RAJESH KUMAR - Cricket Statisticians
The Ashes Miscellany
The Ashes Miscellany
By Clive Batty
Foreword by : David Gower

Published by
Vision Sports Publishing
19-23 High Street, Kingston upon Thames
Surrey KT1 1LL.

Marketing Executive : Henry Firth, Henry@visionsp.co.uk

Pages : 167

Price : Sterling Pounds Nine and Pence Ninety Nine.

The book can be ordered from www.visionsp.co.uk

One book which is sure to delight cricket enthusiasts is The Ashes Miscellany. This expanded, revised and updated edition includes England's tremendous triumphs in the 2009 and 2010-11 series.

Celebrating the rich history of one of the the oldest and greatest rivalries in sport, this superb publication has been packed with facts, figures, lists, quotes and anecdotes..from the legend of the burning of the bails in 1882 to England's amazing triumph in Australia in 2011, from W.G.Grace and Don Bradman's magnificent batting feats to Jim Laker's 19-wicket feat in the Old Trafford Test in 1956, and includes information on the lighter side of the rivalry, such as, David Boon's Ashes record of drinking 58 beers on the flight from Sydney to London!

David Gower, in his foreword, remarked: "I played against some of the true greats; early on I came up against the Chappells, Lillee, Thomson and Marsh. Allan Border emerged as one of the gutsiest and most prolific batsmen of all time. Thee are many others, too numerous to mention, whose performances epitomised the challenge of the Ashes. Sadly I never got to play against Shane Warne; it would have been great just to have faced him, better still to maybe have got the better of him. On the other hand he might have seen me off as easily as many of the others who made up his 708 Test wickets.
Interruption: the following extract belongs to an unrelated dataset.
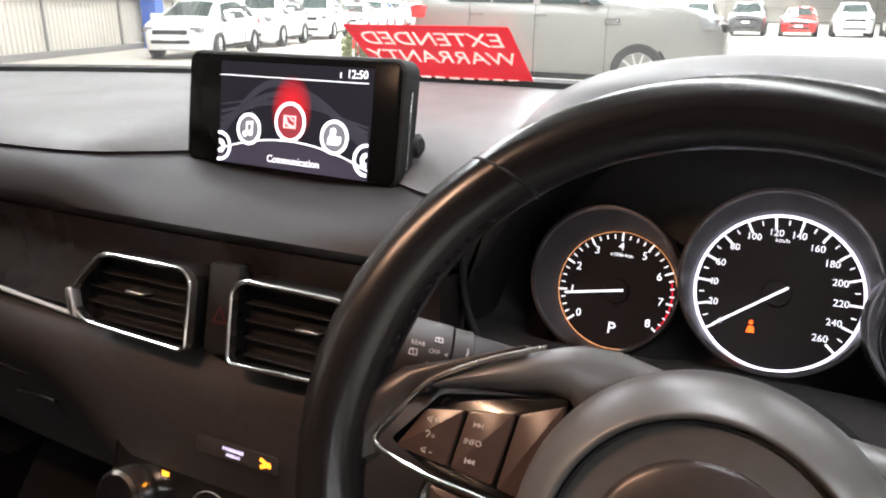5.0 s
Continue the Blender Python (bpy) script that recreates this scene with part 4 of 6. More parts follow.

In many ways Warne himself is the perfect example of what the Ashes mean to all those who have ever played in even one Test between England and Australia. The man was voted cricketer of the century by Wisden and enthralled cricket lovers around the world, yet his finest hours all seemed to be in Ashes series; the Gatting wonder ball at Old Trafford that announced Warne's arrival, the hat-trick in Melbourne, through to his pre-eminence during the 5-0 trouncing of the old foe in 2006-07 took him into retirement with a huge smile all over his face."

In 2006, former Australian captain and veteran cricket commentator Richie Benaud was invited by leading Australian newspaper The Age to select his top ten Ashes moments of all time. In chronological order, these were his choices - England beaten at home by Australia for the first time in 1882; Bodyline in 1932-33, Australia's fightback in 1936-37, Headingley in 1948, Jim Laker's 19 wickets at Old Trafford in 1956, Old Trafford in 1961, Lord's in 1972, Shane Warne's 'ball of the century' in 1993, Steve Waugh's two hundreds at Old Trafford in 1997 and Edgbaston in 2005.

A few of the interesting facts in this beautiful book are:

# In a low-scoring Ashes encounter at Old Trafford in 1888, the England and Australia captains called on just three bowlers apiece to set a record for the fewest bowlers to be used in a Test match. The Aussie trio of John Ferris, Charlie Turner and Sammy Woods restricted England to 172 on the first day, but on a sticky wicket it surprisingly proved to be a more than adequate total. England left-arm spinner Bobby Peel made the most of the favourable conditions, taking 11 for 68 in the match, and, supported by fellow spinner Johnny Briggs and medium pacer George Lohmann, was instrumental in his side's triumph by an innings and 21 runs - a result which gave England a 2-1 victory in the three-Test series.

# The third umpire system was first used in the Ashes in England in 1993, with former Yorkshire and Leicestershire batsman Chris Balderstone taking on the role of the third official for the first Test at Lord's. Communicating with on-field umpires, David Shepherd and Mervyn Kitchen via radio, Balderstone's role was limited to making decisions on run-outs, stumpings and hit wicket after watching a TV replay of the incident. When he ruled that Robin Smith had been stumped off the bowling of Aussie spinner Tim May, the South African-born batsman, became the first player to be dismissed by a third umpire in a Test match in England.

# Players have been caught, bowled, run out, stumped, given out lbw and hit wicket in Ashes matches, but none had been dismissed for 'handling the ball' and Graham Gooch received his marching orders for that little-known contravention of cricket's laws on the last day of the First Test at Old Trafford in 1993.

Clive Batty and the publishers, VSP are to be congratulated on the book's production. They have produced a well-written and worthwhile book.